During the past month media companies have published their Q3 financials. I picked five of them – New York Times Company, Gannett, Sanoma Corporation, Schibsted and Alma Media.
As a summary one can say that all are already affected by the downturn or are at least anticipating some negative impact to their operations. Print seems to be the most vulnerable, but online is also negatively affected. No surprise that recruitment and real estate are most affected.
New York Times Company [html, pdf] had again a difficult quarter and will also have a difficult full year.
Total News Media Group revenues decreased 9.8 percent to $658.3 million from $729.6 million.
Advertising revenues decreased 15.9 percent due to weakness in print advertising at all of the Company’s major properties. In particular, classified advertising revenues decreased across the News Media Group.

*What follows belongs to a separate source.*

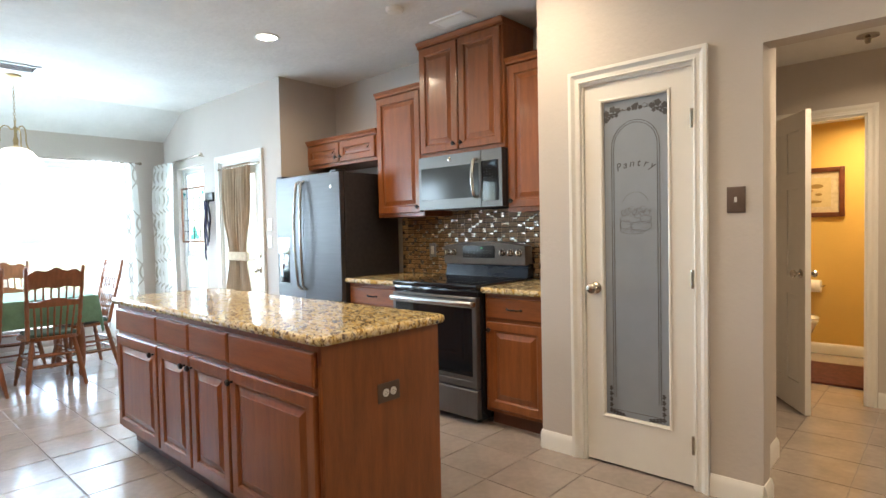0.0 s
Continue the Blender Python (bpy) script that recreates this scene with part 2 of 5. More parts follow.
WOODFL = mat("dark_wood_floor", (0.125, 0.055, 0.038), 0.3, var=0.2, scale=3, stretch=(1, 9, 1), rvar=0.06)
STONE = mat("slate_mosaic", (0.43, 0.265, 0.125), 0.45, var=0.25, scale=25, bump=0.3, bscale=90, per_piece=0.28, spec=0.4)
CHIP = mat("glass_mosaic", (0.86, 0.82, 0.74), 0.10, metal=0.85, var=0.4, scale=60, color2=(0.40, 0.30, 0.20), bump=1.0, bscale=120, coat=0.6)
MGROUT = mat("dark_grout", (0.020, 0.013, 0.009), 0.8, scale=20)
TRAV = mat("travertine", (0.60, 0.445, 0.215), 0.48, var=0.34, scale=26, bump=0.6, bscale=130, per_piece=0.13)
TGROUT = mat("pale_grout", (0.74, 0.64, 0.46), 0.8, scale=20)
TCHIPL = mat("cream_mosaic", (0.76, 0.68, 0.52), 0.3, var=0.1, scale=40, per_piece=0.15)
TCHIPD = mat("amber_glass_mosaic", (0.40, 0.26, 0.11), 0.12, var=0.42, scale=60, bump=0.6, bscale=140, per_piece=0.45, coat=0.2)
PLATE = mat("bronze_plate", (0.155, 0.105, 0.080), 0.45, metal=0.5, var=0.1, scale=20)
PLATEG = mat("pewter_plate", (0.30, 0.32, 0.32), 0.4, metal=0.5, var=0.05, scale=20)
WHITEP = mat("white_plastic", (0.78, 0.77, 0.73), 0.35, var=0.01)
SOCKET = mat("socket_slot", (0.03, 0.03, 0.03), 0.5)
PAPER = mat("paper_towel", (0.82, 0.80, 0.77), 0.9, var=0.03, scale=30, bump=0.3, bscale=90)
LEATHER = mat("brown_leather", (0.070, 0.026, 0.023), 0.36, var=0.25, scale=8, bump=0.9, bscale=16, rvar=0.08)
LEATHERR = mat("russet_leather", (0.09, 0.036, 0.026), 0.4, var=0.2, scale=8, bump=0.2, bscale=50)
LINEN = mat("linen", (0.62, 0.52, 0.38), 0.9, var=0.12, scale=30, bump=0.3, bscale=200)
GREENC = mat("green_cloth", (0.14, 0.25, 0.155), 0.85, var=0.12, scale=12, bump=0.15, bscale=150)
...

Gannett [pdf] told huge drops in classified revenues both US and UK markets
Classified advertising revenues (year on year) were down 28.5 percent. Lower pro forma classified revenues were driven by declines of 41.5 percent in real estate, 34.0 percent in employment and 21.4 percent in automotive. For U-S. Community publishing classified revenues were down 26.5 percent comprised of 33.4 percent in real estate, 36.5 percent in employment and 18.7 percent in automotive. In the UK, classified revenues were 29.1 percent lower, in pounds, reflecting declines of 51.3 percent in real estate, 25.2 percent in employment and 25.3 percent in automotive.
Sanoma Corporation [html, pdf slides] was a very brief regarding classifieds. For people outside Finnish markets it is good to know that daily Helsingin Sanomat is the biggest recruitment advertising channel in the country.
An increase in overall economic uncertainty affected job and real estate advertising. Job advertising in Helsingin Sanomat was down 2%. Online products, such as the newspaper’s online service and the Oikotie service entity for classified advertisements, continued to develop strongly.
Schibsted [pdf] told strong performance of Schibsted Classified Media, but warned that recruitment advertising is threatened by downturn.
Continued good online revenue growth (22% y/y) and high margins in Q3. Fuelled by strong development for online classifieds in Scandinavia and Spain.
Online classifieds operations in Scandinavia will continue to develop well, but recruitment category most vulnerable to economic deterioration. Print classifieds weak.
Migration towards online media will support most of Schibsted’s activities in Spain, France and Italy, but with lower growth rates. SCM online operations expected to continue to perform well in a challenging market.
Alma Media’s [pdf] classified arm is called Marketplaces. Compared to other companies it is relatively small, but it has strong focus to online classified publishing.
The July–September net sales for Marketplaces were MEUR 8.4 (7.6). Net sales growth slowed down to 11.1%. The growth of Monster’s sales in particular slowed down due to a significant decrease in the growth of the recruitment market. The decrease in the home sales market during the third quarter did not have a marked effect on the net sales development of the Etuovi.com online service.
Picture above: Autumn colours in Töölönlahti, Helsinki, Finland. Photo taken October 2005 from Sanoma House.